Cuts-crazed Chancellor George Osborne made a bungled attempt to conceal his escalating onslaught on ordinary working people on Wednesday.
Bullingdon bounder Osborne horsed around with the truth by claiming that the "central goal" of his Budget was "to support working families."
But trade unionists and Labour MPs were not fooled by his brazen Commons performance.
They highlighted his continuing vicious attack on wages, public services and pensions while wealthy bankers will be allowed to run riot with vast multimillion-pound bonuses.
In the small print of his Budget was the threat of an extra £10 billion cut in welfare spending by 2016 on top of swingeing cuts already announced.
Left Labour MPs warned that a new tsunami of spending cuts would soon hit the British people, since only a small fraction of the Con-Dem cuts programme has been implemented so far.

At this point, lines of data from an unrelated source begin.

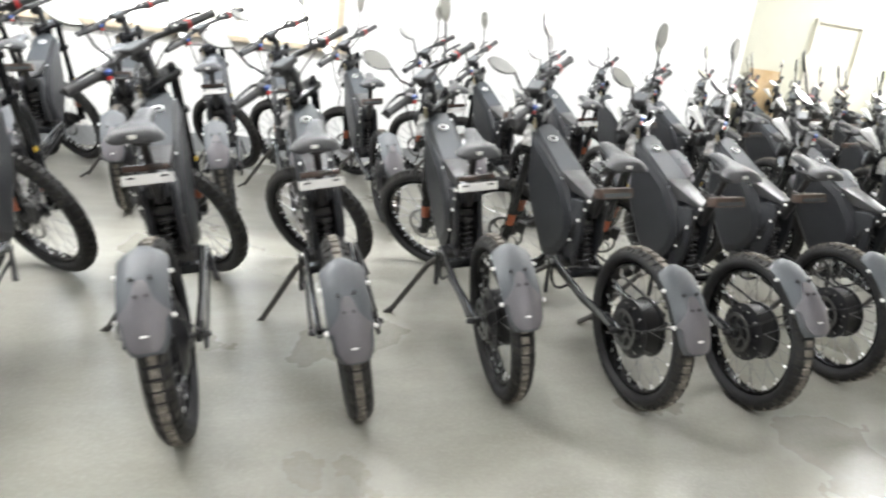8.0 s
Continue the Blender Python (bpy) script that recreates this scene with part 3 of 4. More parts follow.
    for y0_, y1_ in ((0.03, 0.05), (-0.03, -0.045), (0.012, 0.03)):
        part("cable", tube(bezier((0.5, y0_, 0.66), (0.43, y1_ * 1.6, 0.6), (0.5, y1_ * 1.5, 0.5), (0.56, y0_, 0.44), 9), 0.0045, 6), CABLE, bike, "", 50)
    part("chain", tube(bezier((0.56, -0.11, 0.41), (0.4, -0.11, 0.41), (0.2, -0.108, 0.38), (0.0, -0.105, 0.36), 6) + bezier((0.0, -0.105, 0.27), (0.2, -0.105, 0.29), (0.4, -0.11, 0.33), (0.56, -0.11, 0.35), 6), 0.006, 5), STEEL_BLACK, bike, "dull drive chain", 40)

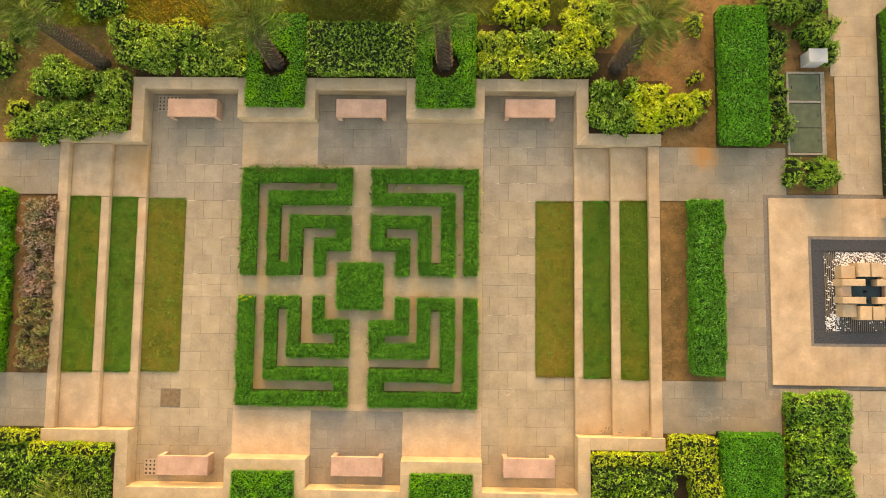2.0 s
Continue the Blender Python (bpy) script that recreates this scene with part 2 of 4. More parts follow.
M_WATER = plain("still_dark_water", (0.018, 0.045, 0.055), 0.06, blotch=0.3, scale=3, relief=0.03)
M_METAL = plain("dark_grating", (0.03, 0.03, 0.032), 0.5, 0.6, blotch=0.3, scale=20)
M_WHITE = plain("white_paint", (0.50, 0.53, 0.59), 0.5, blotch=0.14, scale=2.5, relief=0.04)
M_PALEGREY = plain("pale_grey_paint", (0.38, 0.39, 0.42), 0.55, blotch=0.15, scale=3, relief=0.04)
M_COVER = plain("green_grey_cover", (0.078, 0.098, 0.058), 0.45, blotch=0.3, scale=4, relief=0.06)
M_TRUNK = plain("palm_bark", (0.085, 0.066, 0.055), 0.9, blotch=0.75, scale=24, relief=0.8)
M_SCALE = plain("leaf_base", (0.23, 0.185, 0.155), 0.9, blotch=0.5, scale=20, relief=0.5)
M_TWIG = plain("bare_twig", (0.10, 0.07, 0.045), 0.9, blotch=0.3, scale=30)
M_IRON = plain("brown_iron_cover", (0.215, 0.145, 0.085), 0.65, 0.1, blotch=0.35, scale=12, relief=0.3)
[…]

Luton North MP Kelvin Hopkins declared: "The cuts that are coming make everything that has happened so far look negligible. They are going to be massive.
"I think it is insane. It is going to drive the economy into depression."
Wansbeck MP Ian Lavery protested: "This is not about sensible politics. It is about ideology."
Mr Osborne claimed that he was making a major attack on tax evasion and hitting the rich by taxing properties worth more than £2 million.
He then admitted that his "new taxes on the rich" would raise barely £500m annually.
This figure contrasted with the £100bn lost through tax evasion every year, according to tax officers' union PCS.
The Chancellor sought to please his Lib Dem allies by raising the lower income tax threshold to £9,205. He said this would leave millions of working people better off by £220 per year, or £170 after allowing for inflation.
And he pleased Tory backbenchers by cutting the top rate of income tax from 50p to 45p by next year.
Corporation tax on companies will be slashed further to 24 per cent next month, and to 22 per cent by 2014, which Mr Osborne boasted would be "dramatically lower" than the US, Japan, Germany or France.
At the same time, the tame levy on banks is designed to raise just £2.5bn a year after a puny rise announced on Wednesday.
Britain's "tax system is more competitive for business than any other major economy in the world," boasted Mr Osborne.
Despite his pledge to help working people, he launched a vicious new attack on workers' pay by confirming further moves to end national pay bargaining in the public sector.
Some civil servants will face regional pay bargaining by the end of this year.
Mr Osborne also confirmed that a new single tier state pension would be introduced for future pensioners, worth "around £140" a week.
Rail union RMT general secretary Bob Crow declared: "The tinkering at the lower end of the tax scale will be swallowed up by increased utility bills and travel costs."
Communist Party general secretary Rob Griffiths condemned the millionaire Chancellor for his "budget of the rich, by the rich, for the rich."
And general union GMB general secretary Paul Kenny commented: "Osborne has as much economic nous as a stick of rhubarb."